→ WORK TO COMPLETE:
Can you print the data exactly and leave out each image?

→ AVAILABLE DATA:
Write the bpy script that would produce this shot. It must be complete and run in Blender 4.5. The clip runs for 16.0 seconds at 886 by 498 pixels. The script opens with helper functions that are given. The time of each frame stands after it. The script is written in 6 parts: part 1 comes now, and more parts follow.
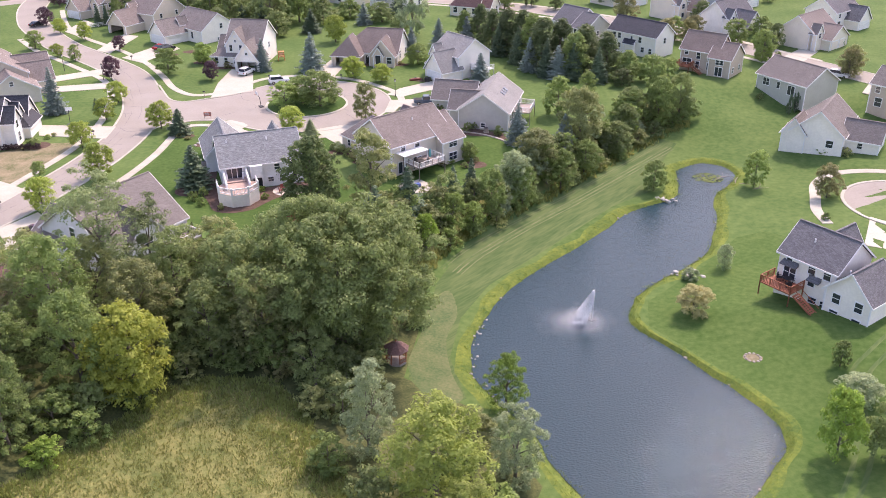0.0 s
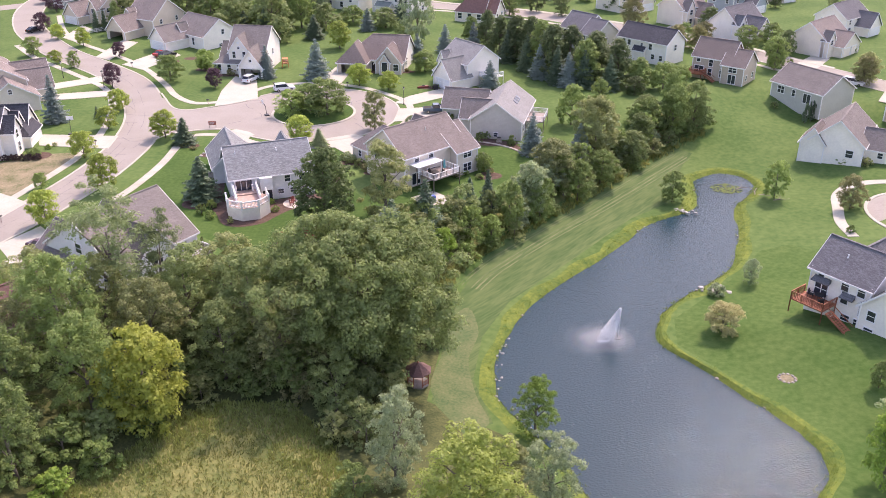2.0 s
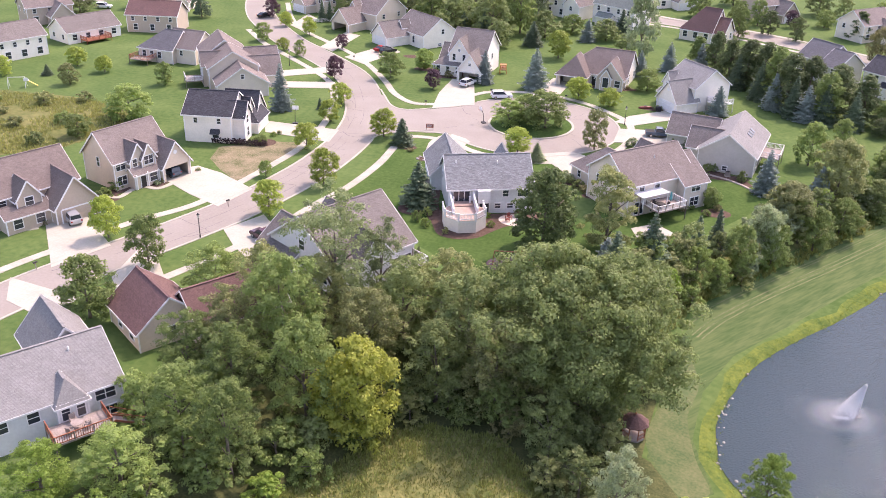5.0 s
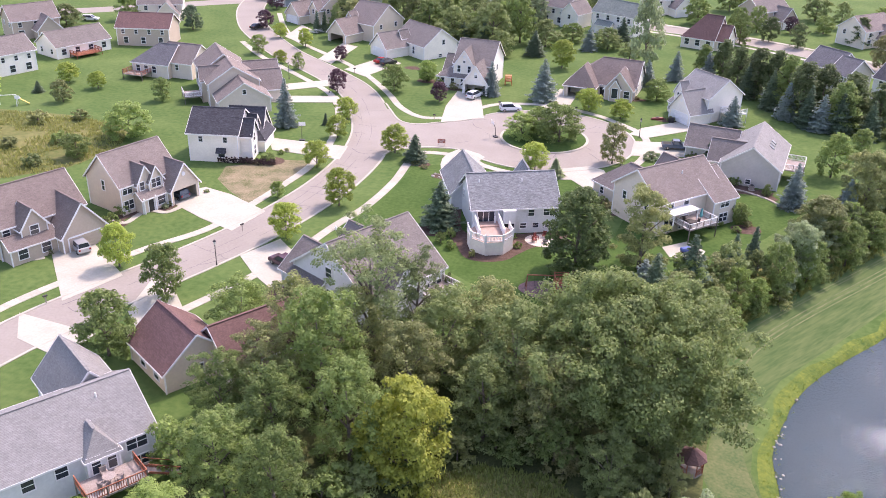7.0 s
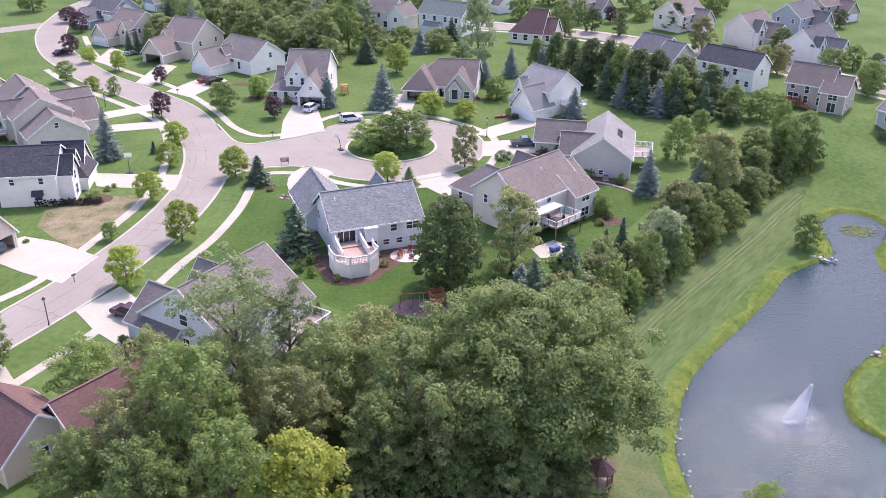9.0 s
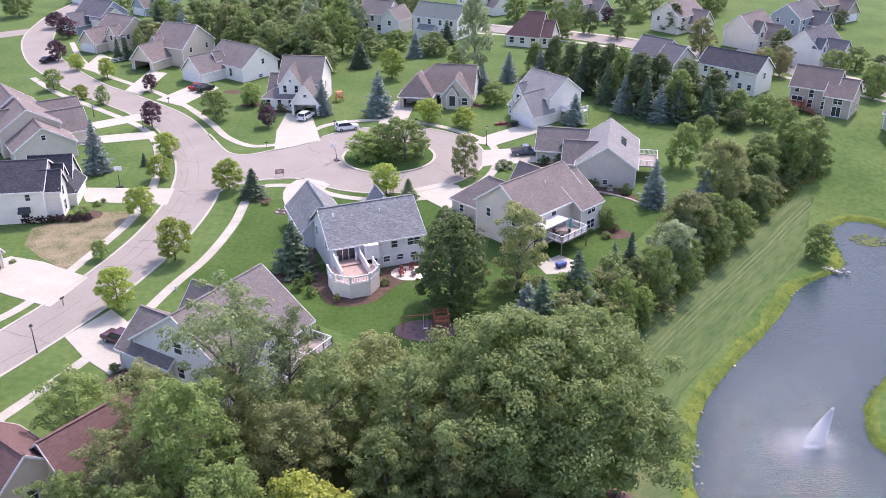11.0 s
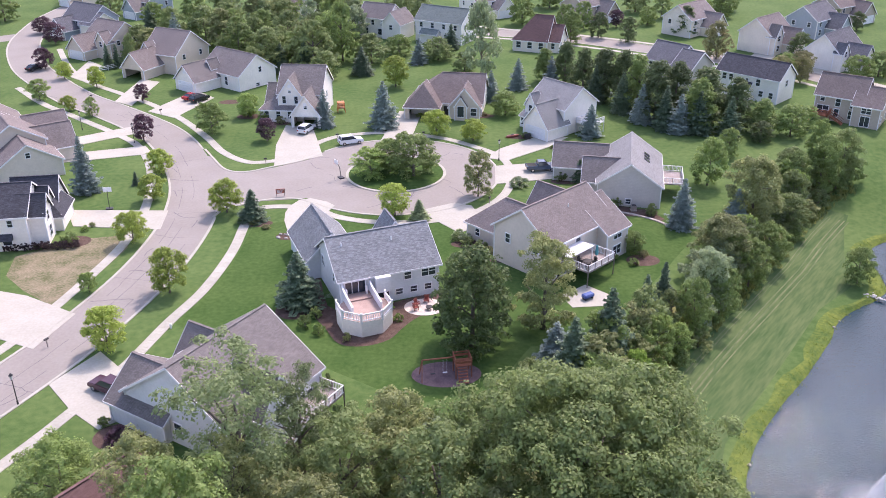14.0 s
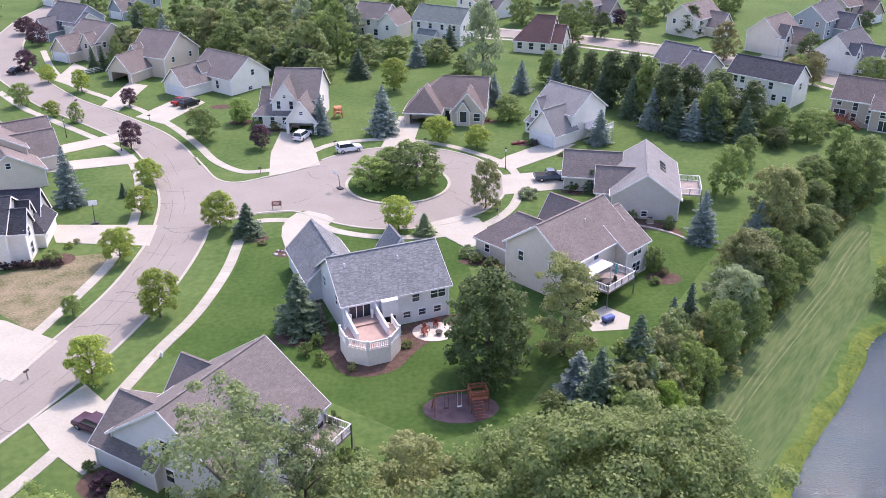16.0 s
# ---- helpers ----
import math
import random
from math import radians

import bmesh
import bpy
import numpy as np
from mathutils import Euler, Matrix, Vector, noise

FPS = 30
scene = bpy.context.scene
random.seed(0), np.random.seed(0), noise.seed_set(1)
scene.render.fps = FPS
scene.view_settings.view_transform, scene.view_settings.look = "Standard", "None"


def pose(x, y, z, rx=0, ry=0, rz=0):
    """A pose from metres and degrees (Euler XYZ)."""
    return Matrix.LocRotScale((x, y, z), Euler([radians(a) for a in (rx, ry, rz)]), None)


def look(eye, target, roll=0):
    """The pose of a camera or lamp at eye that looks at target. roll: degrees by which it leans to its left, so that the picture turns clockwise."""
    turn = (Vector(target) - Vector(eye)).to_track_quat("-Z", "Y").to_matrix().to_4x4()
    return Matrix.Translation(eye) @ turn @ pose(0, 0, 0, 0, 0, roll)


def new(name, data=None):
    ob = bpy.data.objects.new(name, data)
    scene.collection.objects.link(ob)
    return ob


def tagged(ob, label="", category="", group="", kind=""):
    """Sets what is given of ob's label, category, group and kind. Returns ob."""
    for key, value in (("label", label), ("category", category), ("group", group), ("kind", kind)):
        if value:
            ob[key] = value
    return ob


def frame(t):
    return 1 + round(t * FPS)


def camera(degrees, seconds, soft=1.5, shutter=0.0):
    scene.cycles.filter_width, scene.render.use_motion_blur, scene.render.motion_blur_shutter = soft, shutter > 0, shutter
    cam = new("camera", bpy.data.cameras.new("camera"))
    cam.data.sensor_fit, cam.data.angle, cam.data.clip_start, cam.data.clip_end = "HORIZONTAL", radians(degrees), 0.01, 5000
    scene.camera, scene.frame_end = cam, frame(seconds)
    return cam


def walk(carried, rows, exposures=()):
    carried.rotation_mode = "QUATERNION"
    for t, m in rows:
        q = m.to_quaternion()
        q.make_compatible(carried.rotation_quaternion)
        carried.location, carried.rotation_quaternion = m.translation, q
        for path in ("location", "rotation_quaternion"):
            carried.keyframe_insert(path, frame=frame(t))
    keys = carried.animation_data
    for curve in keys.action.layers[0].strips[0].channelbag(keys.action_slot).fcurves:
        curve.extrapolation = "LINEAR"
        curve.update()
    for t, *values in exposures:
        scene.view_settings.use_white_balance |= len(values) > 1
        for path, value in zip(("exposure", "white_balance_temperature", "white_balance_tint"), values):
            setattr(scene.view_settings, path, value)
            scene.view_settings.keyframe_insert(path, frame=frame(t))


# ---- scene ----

→ WRITTEN RESPONSE:
Write the bpy script that would produce this shot. It must be complete and run in Blender 4.5. The clip runs for 16.0 seconds at 886 by 498 pixels. The script opens with helper functions that are given. The time of each frame stands after it. The script is written in 6 parts: part 1 comes now, and more parts follow.
0.0 s
2.0 s
5.0 s
7.0 s
9.0 s
11.0 s
14.0 s
16.0 s
# ---- helpers ----
import math
import random
from math import radians

import bmesh
import bpy
import numpy as np
from mathutils import Euler, Matrix, Vector, noise

FPS = 30
scene = bpy.context.scene
random.seed(0), np.random.seed(0), noise.seed_set(1)
scene.render.fps = FPS
scene.view_settings.view_transform, scene.view_settings.look = "Standard", "None"


def pose(x, y, z, rx=0, ry=0, rz=0):
    """A pose from metres and degrees (Euler XYZ)."""
    return Matrix.LocRotScale((x, y, z), Euler([radians(a) for a in (rx, ry, rz)]), None)


def look(eye, target, roll=0):
    """The pose of a camera or lamp at eye that looks at target. roll: degrees by which it leans to its left, so that the picture turns clockwise."""
    turn = (Vector(target) - Vector(eye)).to_track_quat("-Z", "Y").to_matrix().to_4x4()
    return Matrix.Translation(eye) @ turn @ pose(0, 0, 0, 0, 0, roll)


def new(name, data=None):
    ob = bpy.data.objects.new(name, data)
    scene.collection.objects.link(ob)
    return ob


def tagged(ob, label="", category="", group="", kind=""):
    """Sets what is given of ob's label, category, group and kind. Returns ob."""
    for key, value in (("label", label), ("category", category), ("group", group), ("kind", kind)):
        if value:
            ob[key] = value
    return ob


def frame(t):
    return 1 + round(t * FPS)


def camera(degrees, seconds, soft=1.5, shutter=0.0):
    scene.cycles.filter_width, scene.render.use_motion_blur, scene.render.motion_blur_shutter = soft, shutter > 0, shutter
    cam = new("camera", bpy.data.cameras.new("camera"))
    cam.data.sensor_fit, cam.data.angle, cam.data.clip_start, cam.data.clip_end = "HORIZONTAL", radians(degrees), 0.01, 5000
    scene.camera, scene.frame_end = cam, frame(seconds)
    return cam


def walk(carried, rows, exposures=()):
    carried.rotation_mode = "QUATERNION"
    for t, m in rows:
        q = m.to_quaternion()
        q.make_compatible(carried.rotation_quaternion)
        carried.location, carried.rotation_quaternion = m.translation, q
        for path in ("location", "rotation_quaternion"):
            carried.keyframe_insert(path, frame=frame(t))
    keys = carried.animation_data
    for curve in keys.action.layers[0].strips[0].channelbag(keys.action_slot).fcurves:
        curve.extrapolation = "LINEAR"
        curve.update()
    for t, *values in exposures:
        scene.view_settings.use_white_balance |= len(values) > 1
        for path, value in zip(("exposure", "white_balance_temperature", "white_balance_tint"), values):
            setattr(scene.view_settings, path, value)
            scene.view_settings.keyframe_insert(path, frame=frame(t))


# ---- scene ----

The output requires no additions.